§ Written exercise: Write out each line in which the string "seconds" is present.
***
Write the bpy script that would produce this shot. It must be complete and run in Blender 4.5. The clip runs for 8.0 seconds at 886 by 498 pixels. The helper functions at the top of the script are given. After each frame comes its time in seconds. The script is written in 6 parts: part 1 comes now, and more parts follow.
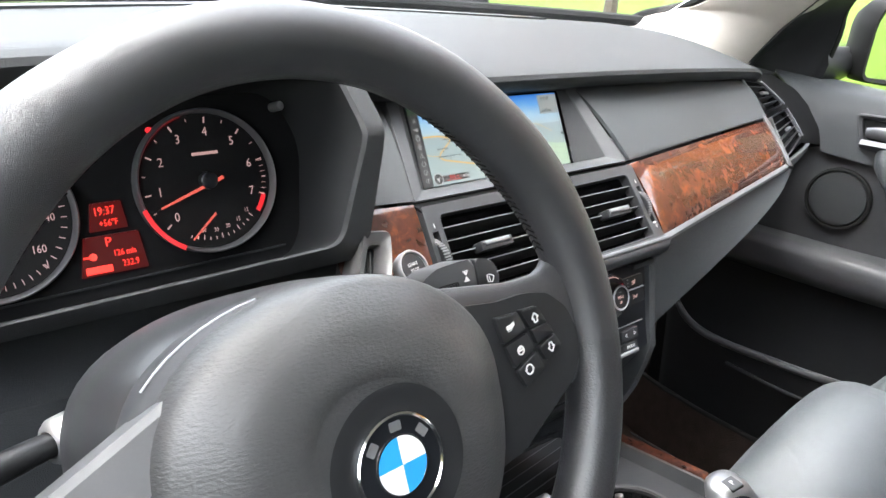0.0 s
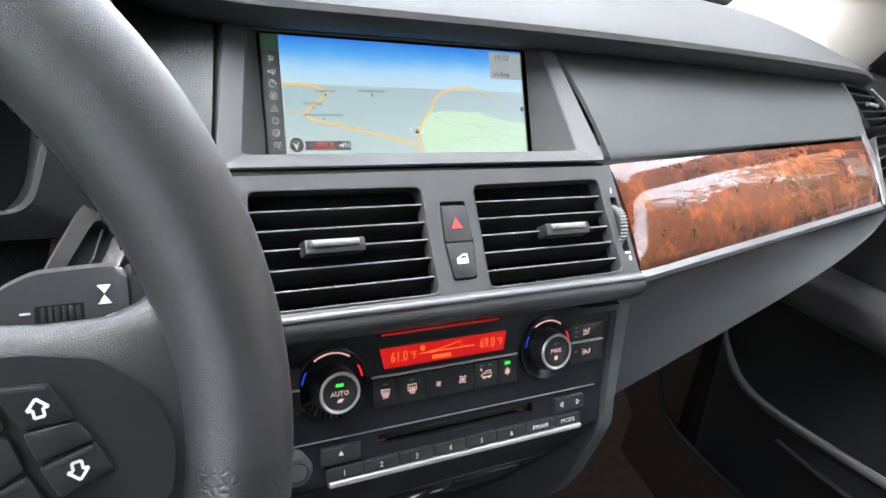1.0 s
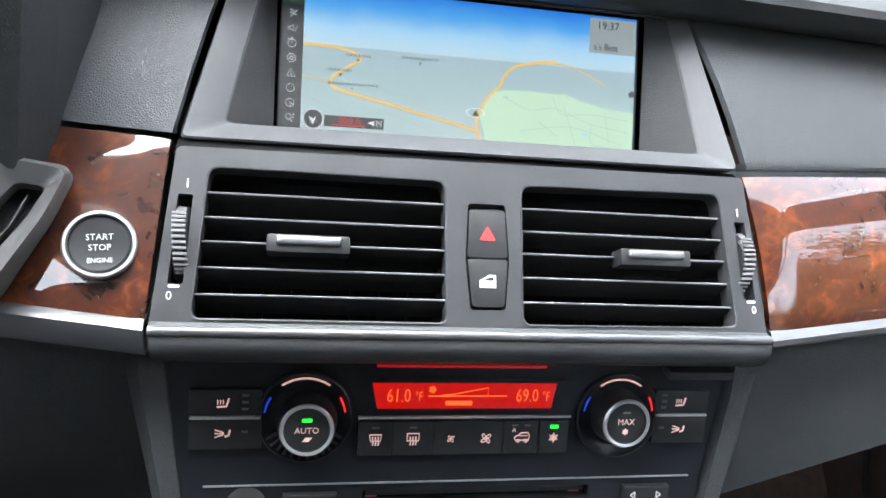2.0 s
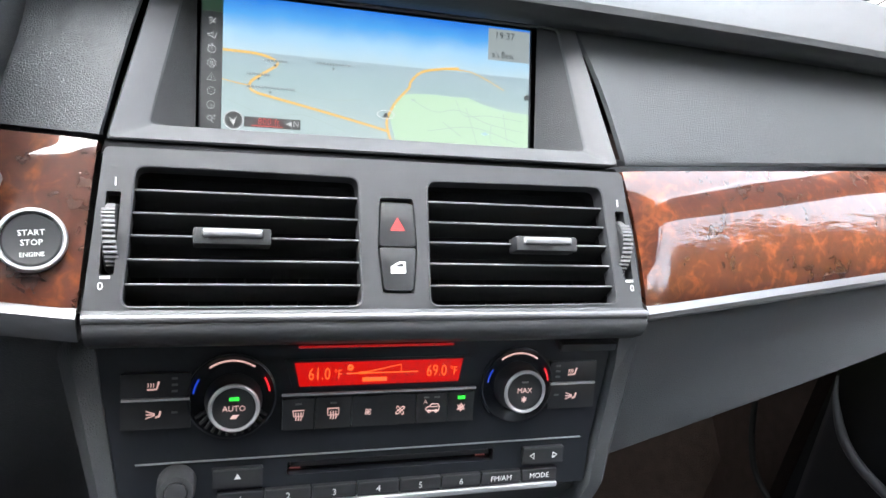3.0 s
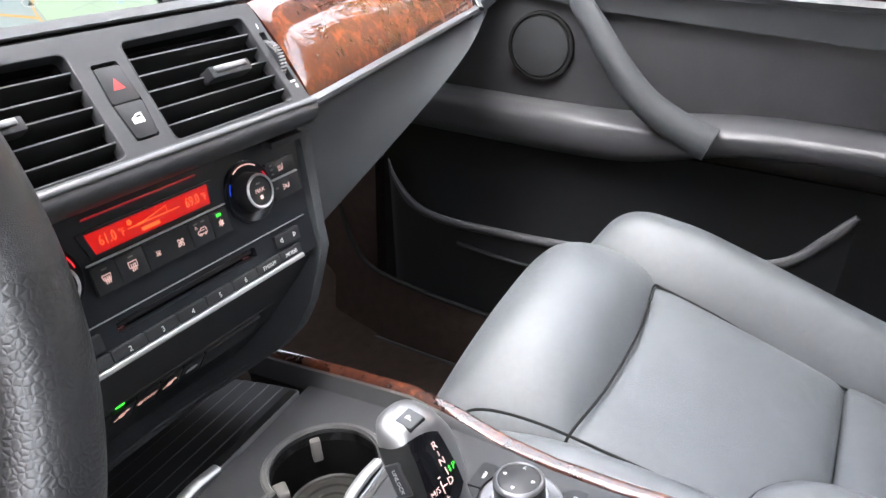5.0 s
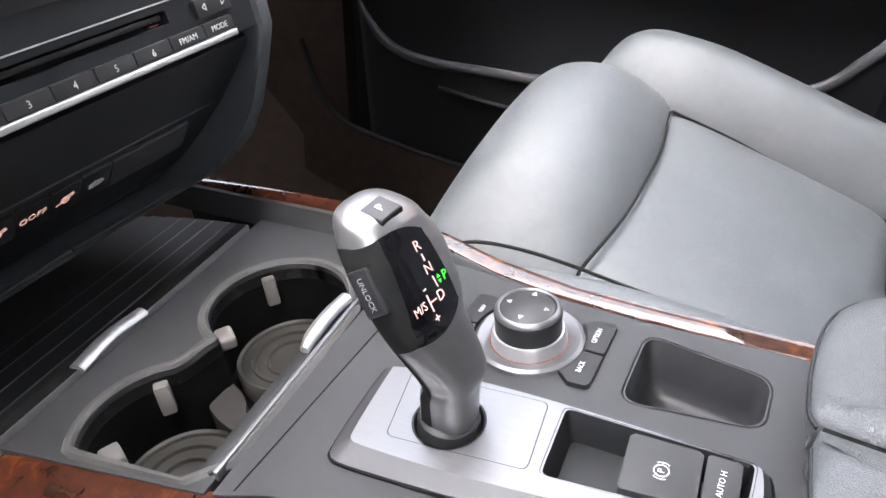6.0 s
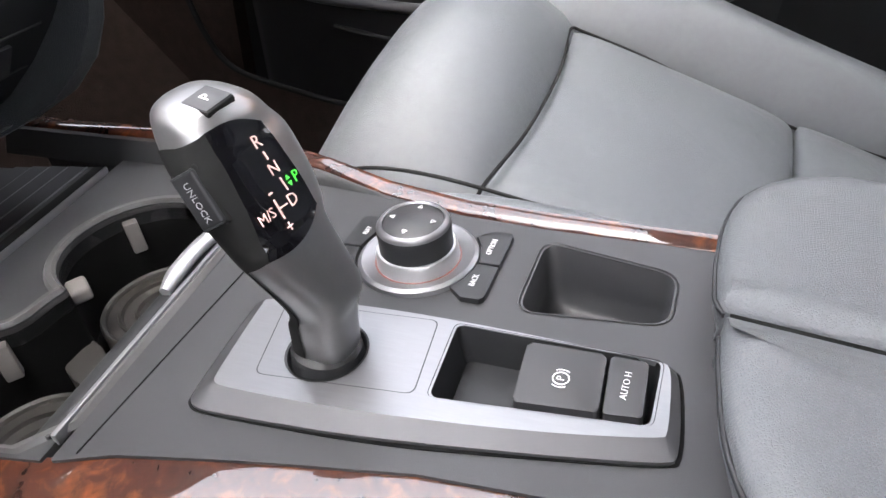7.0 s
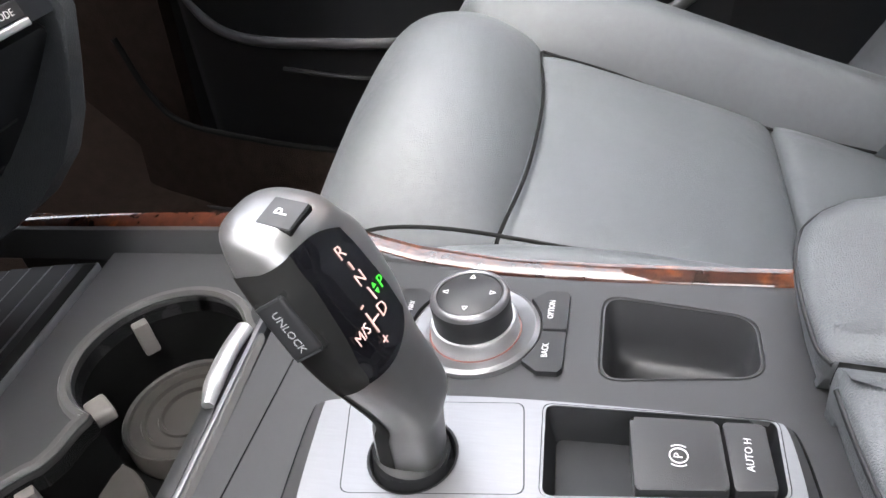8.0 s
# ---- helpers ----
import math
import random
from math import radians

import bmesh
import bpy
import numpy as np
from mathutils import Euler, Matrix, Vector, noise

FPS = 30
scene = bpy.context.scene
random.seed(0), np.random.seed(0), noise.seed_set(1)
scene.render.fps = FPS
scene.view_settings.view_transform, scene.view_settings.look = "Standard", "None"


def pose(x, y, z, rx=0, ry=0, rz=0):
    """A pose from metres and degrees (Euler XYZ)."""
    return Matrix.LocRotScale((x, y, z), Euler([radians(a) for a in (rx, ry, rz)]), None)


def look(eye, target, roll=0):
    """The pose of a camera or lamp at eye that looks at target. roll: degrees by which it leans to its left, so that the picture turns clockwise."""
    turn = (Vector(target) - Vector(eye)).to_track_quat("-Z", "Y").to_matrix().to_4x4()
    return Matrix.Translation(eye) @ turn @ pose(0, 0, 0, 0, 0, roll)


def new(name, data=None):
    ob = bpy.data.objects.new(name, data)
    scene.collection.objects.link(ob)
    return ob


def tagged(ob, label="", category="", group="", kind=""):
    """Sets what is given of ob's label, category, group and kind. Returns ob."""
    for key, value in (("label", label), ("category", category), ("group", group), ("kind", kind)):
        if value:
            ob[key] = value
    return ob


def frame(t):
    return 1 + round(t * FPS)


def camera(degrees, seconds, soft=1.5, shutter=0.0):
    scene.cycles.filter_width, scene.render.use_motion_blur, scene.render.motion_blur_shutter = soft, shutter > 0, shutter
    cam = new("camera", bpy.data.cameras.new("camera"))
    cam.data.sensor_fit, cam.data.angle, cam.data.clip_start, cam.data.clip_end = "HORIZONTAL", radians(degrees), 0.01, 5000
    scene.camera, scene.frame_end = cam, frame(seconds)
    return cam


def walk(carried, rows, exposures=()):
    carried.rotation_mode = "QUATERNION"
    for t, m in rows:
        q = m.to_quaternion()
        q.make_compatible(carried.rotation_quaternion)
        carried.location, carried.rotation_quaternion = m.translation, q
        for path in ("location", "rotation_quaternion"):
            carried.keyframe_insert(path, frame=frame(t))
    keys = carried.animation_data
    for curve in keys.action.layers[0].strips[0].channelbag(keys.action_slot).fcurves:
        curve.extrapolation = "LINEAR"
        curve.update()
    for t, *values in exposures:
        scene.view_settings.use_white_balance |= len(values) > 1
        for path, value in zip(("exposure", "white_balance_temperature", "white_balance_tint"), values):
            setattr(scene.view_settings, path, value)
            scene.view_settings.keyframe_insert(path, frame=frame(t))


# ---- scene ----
cam = camera(63.5, 8.0)
PATH = [
    (0, (-0.494, -0.407, 0.9), (0.742, 1.003, 0.204), 3.0),
    (0.5, (-0.353, -0.392, 0.89), (0.762, 1.104, 0.169), 6.2),
    (1, (-0.229, -0.361, 0.859), (0.739, 1.216, 0.1), 8.4),
    (2.3, (-0.068, -0.3, 0.827), (0.253, 1.491, -0.005), 7.1),
    (2.5, (-0.062, -0.3, 0.822), (0.351, 1.464, -0.025), 7.6),
    (3, (-0.091, -0.34, 0.848), (0.51, 1.388, 0.039), 9.2),
    (3.5, (-0.139, -0.38, 0.858), (0.634, 1.31, 0.119), 8.7),
    (4, (-0.143, -0.415, 0.861), (0.968, 1.065, 0.1), 5.2),
    (4.2, (-0.165, -0.413, 0.848), (1.104, 0.922, 0.068), 4.1),
    (5.3, (-0.29, -0.361, 0.784), (1.276, 0.397, -0.202), 1.3),
    (5.5, (-0.257, -0.349, 0.749), (1.279, 0.385, -0.302), 1.0),
    (6, (-0.208, -0.342, 0.695), (1.239, 0.393, -0.474), 1.4),
    (6.5, (-0.198, -0.344, 0.658), (1.221, 0.336, -0.577), 1.7),
    (7, (-0.18, -0.359, 0.651), (1.286, 0.176, -0.599), 1.0),
    (7.5, (-0.168, -0.349, 0.651), (1.335, 0.094, -0.592), -0.8),
    (8, (-0.163, -0.298, 0.66), (1.372, 0.085, -0.562), -2.3),
]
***
§ Worked answer:
Write the bpy script that would produce this shot. It must be complete and run in Blender 4.5. The clip runs for 8.0 seconds at 886 by 498 pixels. The helper functions at the top of the script are given. After each frame comes its time in seconds. The script is written in 6 parts: part 1 comes now, and more parts follow.
def camera(degrees, seconds, soft=1.5, shutter=0.0):
    scene.camera, scene.frame_end = cam, frame(seconds)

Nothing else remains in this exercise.